# Depth of field in projection

1. Jan 5, 2012

### tobistobi

Dear all,

I have a question concerning Depth of Field –*I'm trying to find a depth of field calculation method that applies for video projection. Background info is that I often have projection on non-planar surfaces and like to find a method that allows to calculate (without trying out) if with a given video projector (and lens) and a projection distance and a minimum audience distance a projection is still perceived as being in acceptable focus.

I tried to use calculations from photography optics but the results do not match my mock up tests –*I know that focus is something very subjective –*but the results shouldn't differ by factor up to 20.

I started out using the calculation method by Mike Powell http://www.mycockpit.org/forums/content.php/269-Depth-of-Field
but the result I calculated (for a 30mm LCD chip, 49mm lens @fstop 1.7 and a projection distance of 2.4m) was much too small compared what I perceived in a try out with the projector.

Other calculation methods using photography calculations also yielded no better (and not the same!) results.

Is there any method to calculate this? And why does it not correspond with photography calculations?

tobistobi

2. Jan 5, 2012

### schip666!

Depth of Field is a subjective measurement.
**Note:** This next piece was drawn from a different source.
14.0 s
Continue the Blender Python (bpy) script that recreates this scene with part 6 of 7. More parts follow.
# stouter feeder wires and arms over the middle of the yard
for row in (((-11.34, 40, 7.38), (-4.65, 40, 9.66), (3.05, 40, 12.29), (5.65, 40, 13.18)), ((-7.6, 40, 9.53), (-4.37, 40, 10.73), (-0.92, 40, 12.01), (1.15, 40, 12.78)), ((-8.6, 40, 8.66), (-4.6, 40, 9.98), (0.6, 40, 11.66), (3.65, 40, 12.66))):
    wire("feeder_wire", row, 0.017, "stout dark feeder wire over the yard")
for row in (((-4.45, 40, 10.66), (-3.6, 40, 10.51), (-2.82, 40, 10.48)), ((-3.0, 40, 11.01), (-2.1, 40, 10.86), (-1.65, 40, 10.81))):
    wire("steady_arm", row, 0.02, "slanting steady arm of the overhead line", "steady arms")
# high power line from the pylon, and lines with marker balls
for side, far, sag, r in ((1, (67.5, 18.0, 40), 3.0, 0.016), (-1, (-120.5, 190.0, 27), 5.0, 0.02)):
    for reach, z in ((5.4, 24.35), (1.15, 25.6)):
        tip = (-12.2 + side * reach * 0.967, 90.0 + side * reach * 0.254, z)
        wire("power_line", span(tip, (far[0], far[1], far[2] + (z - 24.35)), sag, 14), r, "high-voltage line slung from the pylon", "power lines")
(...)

The photographic calculations I've seen (but don't remember ever actually working out) are based on a "circle-of-confusion" whose diameter is the minimum the "normal" eye can resolve at whatever distance is being discussed... If your image size or viewing distance changes, the circle diameter changes too... The circle size is usually derived with an angle of view from the retina through the eye's lens -- basically the reverse of the light cone in the images on your ref'd page, where the "unfocused" segment would be that minimum circle-of-confusion.

The page picks a '8 * 0.01” = 0.08”' size out of a hat for the circle, which may be correct for the viewing distance he's dealing with. Unfortunately I don't remember where or what the original eye angle is anymore, but you should be able to find it and reverse engineer his calculations appropriately.
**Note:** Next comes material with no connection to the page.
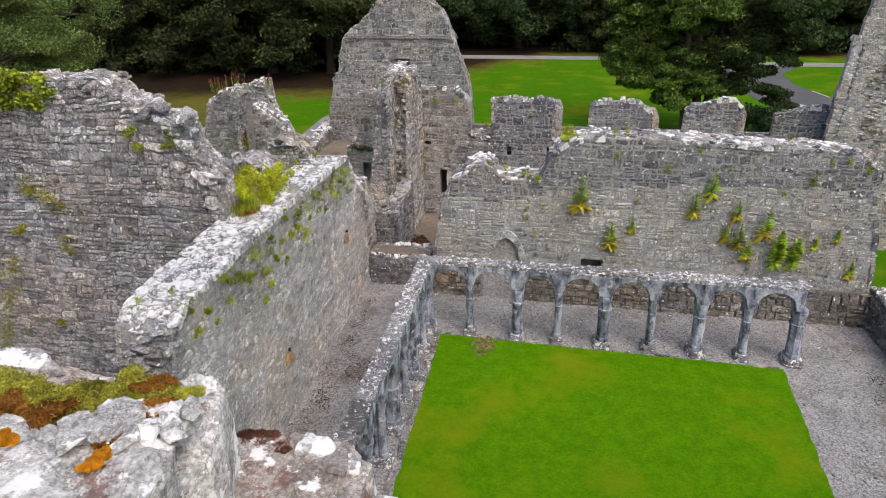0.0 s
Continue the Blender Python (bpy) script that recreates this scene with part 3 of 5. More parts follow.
for i in range(5000):
    x, y = rng.uniform(-5.0, 9.2), rng.uniform(5, 14.5)
    if not inside(LAWN, x, y):
        w = rng.uniform(0.012, 0.035)
        verts = [(x + w * p * rng.uniform(0.6, 1.2), y + w * q * rng.uniform(0.6, 1.2), 0.002 + w * r * 0.8) for p, q, r in ((-1, -1, 0), (1, -1, 0), (1, 1, 0), (-1, 1, 0), (0, 0, 0.9))]
        pebbles.add(verts, [(0, 1, 4), (1, 2, 4), (2, 3, 4), (3, 0, 4)])
thing("pebbles", pebbles, M_GREY, "loose grey pebbles strewn over the gravel", "pebbles", kind="stuff")

# ---- walls ----
R = random.Random
# west range: the long wall beside the cloister walk, facing east
A_FACE = Face(-4.98, 0.0, 0.0, 1.0, 0.012)
A_TOP = [(1.0, 1.7), (4.0, 1.9), (4.85, 2.2), (5.05, 2.6), (5.2, 3.1), (5.4, 3.75), (5.6, 4.3), (5.9, 4.5), (6.4, 4.55), (8.0, 4.6), (10.0, 4.58), (12.0, 4.52), (13.45, 4.42), (13.65, 4.3), (13.9, 3.9), (14.2, 3.35), (14.42, 2.6), (14.55, 1.9), (14.6, 0.6)]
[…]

You should also consider the resolution of your projection, and maybe the overall sharpness of the lens you are using, as both will probably be in the neighborhood of the DOF resolving value.

3. Jan 5, 2012

### tobistobi

Dear Schipp666,

CoC is pretty clear in literature as the value that at average an eye can distinguish different horizontal lines (line resolution) which is about .2 mm at a viewing distance of 25 cm (considering a high res print). It's linear with distance, so at one meter it's about .8mm. That corresponds –*luckily –*with the rule of thumb that the pixel resolution of a screen [in mm] should be less than the viewers distance [in m].

Yes it's subjective, but it works pretty well in photography.

When going closer than that I can see still details in the pixel dots, so the lens resolution is actually better (or from my perspective even much better) than the projector resolution and enough to be better than the resolution needed to stay under the CoC size.

The resolution of the projector is another –*and in my eyes perhaps the important –*question. Basically Pixel size is often very close to CoC value which could be a reason for perceiving a much larger DOF than calculated. But I found no literature on that effect –*so if any hint I would be more than happy.

thanks, tobistobi

4. Jan 5, 2012

### Andy Resnick

I'm having a little trouble following your post, but it seems that all you need to do is reverse directions.

That is, if you consider your object plane to be the image plane, then your depth of field calculation will make sense- but remember to use the correct focal length and aperture, which will not be the numbers printed on the projection lens, IIRC. You should set the CoC based on your object size as well.

Interesting application!

5. Jan 6, 2012

### tobistobi

Dear Andy Resnick,

thanks for your reply. Yes, reversing is what I thought too, but it does just not fit with what I perceive in the test build up.

Is there a simple and quick way to assess if the f-stop number and focal length of a projection lens of a digital video projector varies from what's stated and if yes, if it's a significant difference?

thanks & best,
tobistobi

6. Jan 6, 2012

### Andy Resnick

I keep getting turned around backwards when I try to think about this because front and rear are reversed... conceptually, I am going to treat the projected image as the 'object', and the LCD as the image plane. The lens information printed on the lens (e.g. 100mm f/2.8) may be the correct information to use, but it may also be for the 'wrong' side since this is a projector lens rather than a camera lens.

If you can't take the lens out and measure it, then you can make some estimates. First, focus the projector to infinity- put the image as far away as you can. Then the distance from the LCD to the aperture stop (about the middle of the lens if there's no stop) is the focal length. The f-number is then given by the focal length divided by the diameter of the exit pupil (the diameter of the front piece of glass- the last glass element before you are outside of the projector).

You also need to know the size of the LCD, because that is used to calculate the size of the CoC. If you want to simply use the printed information on the lens, you may need to also scale the focal length by the size of the LCD relative to a 35mm image size- some online calculators will do this, but some don't.

Can you provide some specifics- projector model, lens information, etc?